[start Material]

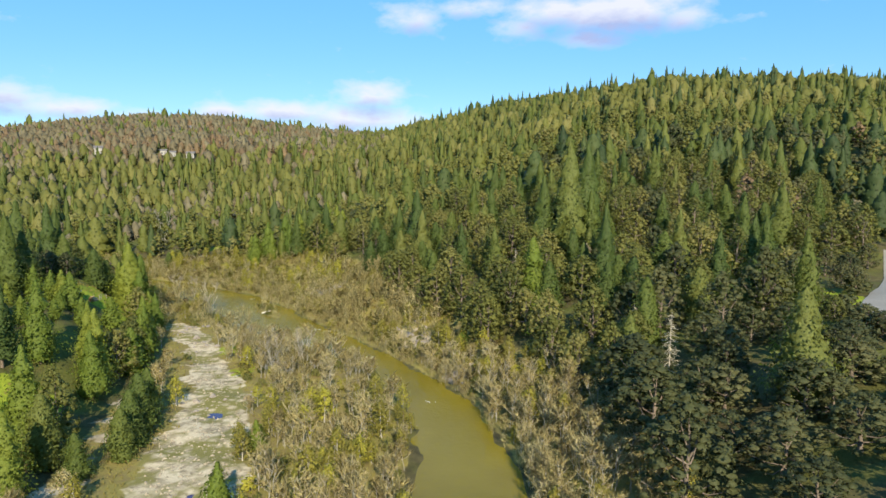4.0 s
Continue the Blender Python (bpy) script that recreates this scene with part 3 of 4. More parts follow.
def make_kinds():
    kinds = {}

    def put(key, name, label, parts, height):
        ob = thing(name, label, "tree" if "shrub" not in name else "shrub", (0, 0, -500), group=key + "s")
        for pname, me in parts:
            mesh_part(pname, me, None, ob)
        kinds.setdefault(key, []).append((ob, height))
    for i in range(6):
        h, r = (16, 19, 12, 15, 22, 10)[i], (4.1, 4.6, 3.8, 3.4, 5.0, 3.4)[i]
        put("conifer", "conifer", "tall green conifer with drooping boughs in the valley forest", [("trunk", trunk_shape(h * 0.97, 0.015 * h).mesh("conifer_trunk", m_bark)), ("crown", leafy_crown(h, r, (0.06, 0.1, 0.05, 0.12, 0.1, 0.05)[i], 22, 16, 1900, 0.21, (0.8, 0.7, 0.65, 0.85, 0.8, 0.55)[i], 0.26, int(h * 0.75), 0.4, 0.62).mesh("conifer_crown", m_fir))], h)
    for i in range(5):
        h, r = (10, 12, 9, 13, 12)[i], (4.1, 4.3, 3.9, 4.4, 3.8)[i]
        lobes = dome_lobes(h, r, 0.12, (96, 112, 88, 120, 104)[i], 0.74)
        put("oak", "evergreen_oak", "grey-green evergreen oak with a lumpy rounded crown", [("trunk", trunk_shape(h * 0.8, 0.28, lobes[::9], 0.05).mesh("oak_trunk", m_bark)), ("crown", lobed_crown(lobes, 18, 0.17, 0.55, rings=(1, 5), whole_part=0.7).mesh("oak_crown", m_oak))], h)
        # same crowns as the oaks, with shade put into the leaf colour
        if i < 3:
            put("live_oak", "live_oak", "grey-green live oak with a dense lumpy crown, its leaves darkened for shade", [("trunk", trunk_shape(h * 0.8, 0.28, lobes[::9], 0.05).mesh("live_oak_trunk", m_bark)), ("crown", lobed_crown(lobes, 16, 0.17, 0.62, rings=(1, 6)).mesh("live_oak_crown", m_live_oak_shade))], h)
    for i in range(4):
        wood_part, fine = BARE_SHAPES[i][:2]
        put("bare", "bare_riverside_tree", "leafless grey-brown riverside tree with fine twigs", [("trunk", wood_part.mesh("bare_trunk", m_pale_bark)), ("crown", fine.mesh("bare_twig_crown", m_twig))], BARE_SHAPES[i][2])
    for i in range(3):
        h, r = (7, 9, 5.5)[i], (1.7, 2.0, 1.8)[i]
        lobes = dome_lobes(h, r, 0.15, 26, 0.62, 1.5)
        put("willow", "willow", "yellow-green budding willow beside the river", [("trunk", trunk_shape(h * 0.85, 0.1, lobes[::5], 0.05, 5).mesh("willow_trunk", m_pale_bark)), ("crown", lobed_crown(lobes, 26, 0.17, 0.35, 0.45).mesh("willow_crown", m_willow))], h)
    lobes = dome_lobes(9, 2.2, 0.12, 36, 0.7, 1.5)
    put("bright_willow", "willow", "bright yellow-green budding willow at the water's edge", [("trunk", trunk_shape(7.5, 0.1, lobes[::5], 0.05, 5).mesh("willow_trunk", m_pale_bark)), ("crown", lobed_crown(lobes, 30, 0.18, 0.35, 0.45).mesh("willow_crown", m_spring))], 9)
    for i in range(4):
        h = (2.4, 1.8, 3.0, 2.2)[i]
        lobes = dome_lobes(h, h * 0.75, 0.1, 14, h * 0.24)
        put("shrub", "shrub", "low olive-brown shrub on the river bank", [("stem", trunk_shape(h * 0.7, 0.05, lobes[::4], 0.1, 4).mesh("shrub_stem", m_bark)), ("crown", lobed_crown(lobes, 14, 0.17, 0.5).mesh("shrub_crown", (m_willow, m_oak, m_twig, m_scrub)[i]))], h)
    for i in range(2):
        h = (10, 14)[i]
        dead, fine = dead_conifer(h)
        put("snag", "dead_conifer", "dead grey conifer with bare drooping branches", [("trunk", dead.mesh("snag_trunk", m_pale_bark)), ("crown", fine.mesh("snag_twig_crown", m_pale_twig))], h)
    big, fine = bare_tree(11, 6.0, 3, 46)
    put("cottonwood", "leafless_cottonwood", "wide leafless cottonwood with pale grey twigs", [("trunk", big.mesh("cottonwood_trunk", m_pale_bark)), ("crown", fine.mesh("cottonwood_twig_crown", m_pale_twig))], 11)
    lobes = dome_lobes(9, 4.5, 0.15, 30, 1.0)
    put("rust_oak", "leafless_oak", "rust-brown leafless oak on the wooded slope", [("trunk", trunk_shape(7, 0.3, lobes[::6], 0.05).mesh("rust_oak_trunk", m_pale_bark)), ("crown", lobed_crown(lobes, 20, 0.26, 0.5, 0.3).mesh("rust_oak_crown", m_rust))], 9)
    for key, mat, name, label in (("bright_pine", m_bright, "pine", "bright yellow-green pine beside the gravel"), ("green_bush", m_fresh, "leafy_shrub", "fresh bright green leafy shrub on the slope")):
        for h, r in ((19, 4.4), (13, 3.2), (6, 1.9)) if key == "bright_pine" else ((3, 2),):
            crown = leafy_crown(h, r, 0.07, 12 + int(h), 14, int(350 + 110 * h), 0.20, 0.62, 0.28, int(h * 0.7), 0.4, 0.62) if key == "bright_pine" else lobed_crown(dome_lobes(h, r, 0.1, 60, 0.4), 14, 0.11, 0.5)
            put(key, name, label, [("trunk", trunk_shape(h * 0.95, 0.012 * h).mesh("pine_trunk", m_bark)), ("crown", crown.mesh("pine_crown", mat))], h)
    return kinds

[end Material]

■ What the exercise asks:
Every line above should be returned exactly; the pictures stay out.

■ Full answer:
4.0 s
Continue the Blender Python (bpy) script that recreates this scene with part 3 of 4. More parts follow.
def make_kinds():
    kinds = {}

    def put(key, name, label, parts, height):
        ob = thing(name, label, "tree" if "shrub" not in name else "shrub", (0, 0, -500), group=key + "s")
        for pname, me in parts:
            mesh_part(pname, me, None, ob)
        kinds.setdefault(key, []).append((ob, height))
    for i in range(6):
        h, r = (16, 19, 12, 15, 22, 10)[i], (4.1, 4.6, 3.8, 3.4, 5.0, 3.4)[i]
        put("conifer", "conifer", "tall green conifer with drooping boughs in the valley forest", [("trunk", trunk_shape(h * 0.97, 0.015 * h).mesh("conifer_trunk", m_bark)), ("crown", leafy_crown(h, r, (0.06, 0.1, 0.05, 0.12, 0.1, 0.05)[i], 22, 16, 1900, 0.21, (0.8, 0.7, 0.65, 0.85, 0.8, 0.55)[i], 0.26, int(h * 0.75), 0.4, 0.62).mesh("conifer_crown", m_fir))], h)
    for i in range(5):
        h, r = (10, 12, 9, 13, 12)[i], (4.1, 4.3, 3.9, 4.4, 3.8)[i]
        lobes = dome_lobes(h, r, 0.12, (96, 112, 88, 120, 104)[i], 0.74)
        put("oak", "evergreen_oak", "grey-green evergreen oak with a lumpy rounded crown", [("trunk", trunk_shape(h * 0.8, 0.28, lobes[::9], 0.05).mesh("oak_trunk", m_bark)), ("crown", lobed_crown(lobes, 18, 0.17, 0.55, rings=(1, 5), whole_part=0.7).mesh("oak_crown", m_oak))], h)
        # same crowns as the oaks, with shade put into the leaf colour
        if i < 3:
            put("live_oak", "live_oak", "grey-green live oak with a dense lumpy crown, its leaves darkened for shade", [("trunk", trunk_shape(h * 0.8, 0.28, lobes[::9], 0.05).mesh("live_oak_trunk", m_bark)), ("crown", lobed_crown(lobes, 16, 0.17, 0.62, rings=(1, 6)).mesh("live_oak_crown", m_live_oak_shade))], h)
    for i in range(4):
        wood_part, fine = BARE_SHAPES[i][:2]
        put("bare", "bare_riverside_tree", "leafless grey-brown riverside tree with fine twigs", [("trunk", wood_part.mesh("bare_trunk", m_pale_bark)), ("crown", fine.mesh("bare_twig_crown", m_twig))], BARE_SHAPES[i][2])
    for i in range(3):
        h, r = (7, 9, 5.5)[i], (1.7, 2.0, 1.8)[i]
        lobes = dome_lobes(h, r, 0.15, 26, 0.62, 1.5)
        put("willow", "willow", "yellow-green budding willow beside the river", [("trunk", trunk_shape(h * 0.85, 0.1, lobes[::5], 0.05, 5).mesh("willow_trunk", m_pale_bark)), ("crown", lobed_crown(lobes, 26, 0.17, 0.35, 0.45).mesh("willow_crown", m_willow))], h)
    lobes = dome_lobes(9, 2.2, 0.12, 36, 0.7, 1.5)
    put("bright_willow", "willow", "bright yellow-green budding willow at the water's edge", [("trunk", trunk_shape(7.5, 0.1, lobes[::5], 0.05, 5).mesh("willow_trunk", m_pale_bark)), ("crown", lobed_crown(lobes, 30, 0.18, 0.35, 0.45).mesh("willow_crown", m_spring))], 9)
    for i in range(4):
        h = (2.4, 1.8, 3.0, 2.2)[i]
        lobes = dome_lobes(h, h * 0.75, 0.1, 14, h * 0.24)
        put("shrub", "shrub", "low olive-brown shrub on the river bank", [("stem", trunk_shape(h * 0.7, 0.05, lobes[::4], 0.1, 4).mesh("shrub_stem", m_bark)), ("crown", lobed_crown(lobes, 14, 0.17, 0.5).mesh("shrub_crown", (m_willow, m_oak, m_twig, m_scrub)[i]))], h)
    for i in range(2):
        h = (10, 14)[i]
        dead, fine = dead_conifer(h)
        put("snag", "dead_conifer", "dead grey conifer with bare drooping branches", [("trunk", dead.mesh("snag_trunk", m_pale_bark)), ("crown", fine.mesh("snag_twig_crown", m_pale_twig))], h)
    big, fine = bare_tree(11, 6.0, 3, 46)
    put("cottonwood", "leafless_cottonwood", "wide leafless cottonwood with pale grey twigs", [("trunk", big.mesh("cottonwood_trunk", m_pale_bark)), ("crown", fine.mesh("cottonwood_twig_crown", m_pale_twig))], 11)
    lobes = dome_lobes(9, 4.5, 0.15, 30, 1.0)
    put("rust_oak", "leafless_oak", "rust-brown leafless oak on the wooded slope", [("trunk", trunk_shape(7, 0.3, lobes[::6], 0.05).mesh("rust_oak_trunk", m_pale_bark)), ("crown", lobed_crown(lobes, 20, 0.26, 0.5, 0.3).mesh("rust_oak_crown", m_rust))], 9)
    for key, mat, name, label in (("bright_pine", m_bright, "pine", "bright yellow-green pine beside the gravel"), ("green_bush", m_fresh, "leafy_shrub", "fresh bright green leafy shrub on the slope")):
        for h, r in ((19, 4.4), (13, 3.2), (6, 1.9)) if key == "bright_pine" else ((3, 2),):
            crown = leafy_crown(h, r, 0.07, 12 + int(h), 14, int(350 + 110 * h), 0.20, 0.62, 0.28, int(h * 0.7), 0.4, 0.62) if key == "bright_pine" else lobed_crown(dome_lobes(h, r, 0.1, 60, 0.4), 14, 0.11, 0.5)
            put(key, name, label, [("trunk", trunk_shape(h * 0.95, 0.012 * h).mesh("pine_trunk", m_bark)), ("crown", crown.mesh("pine_crown", mat))], h)
    return kinds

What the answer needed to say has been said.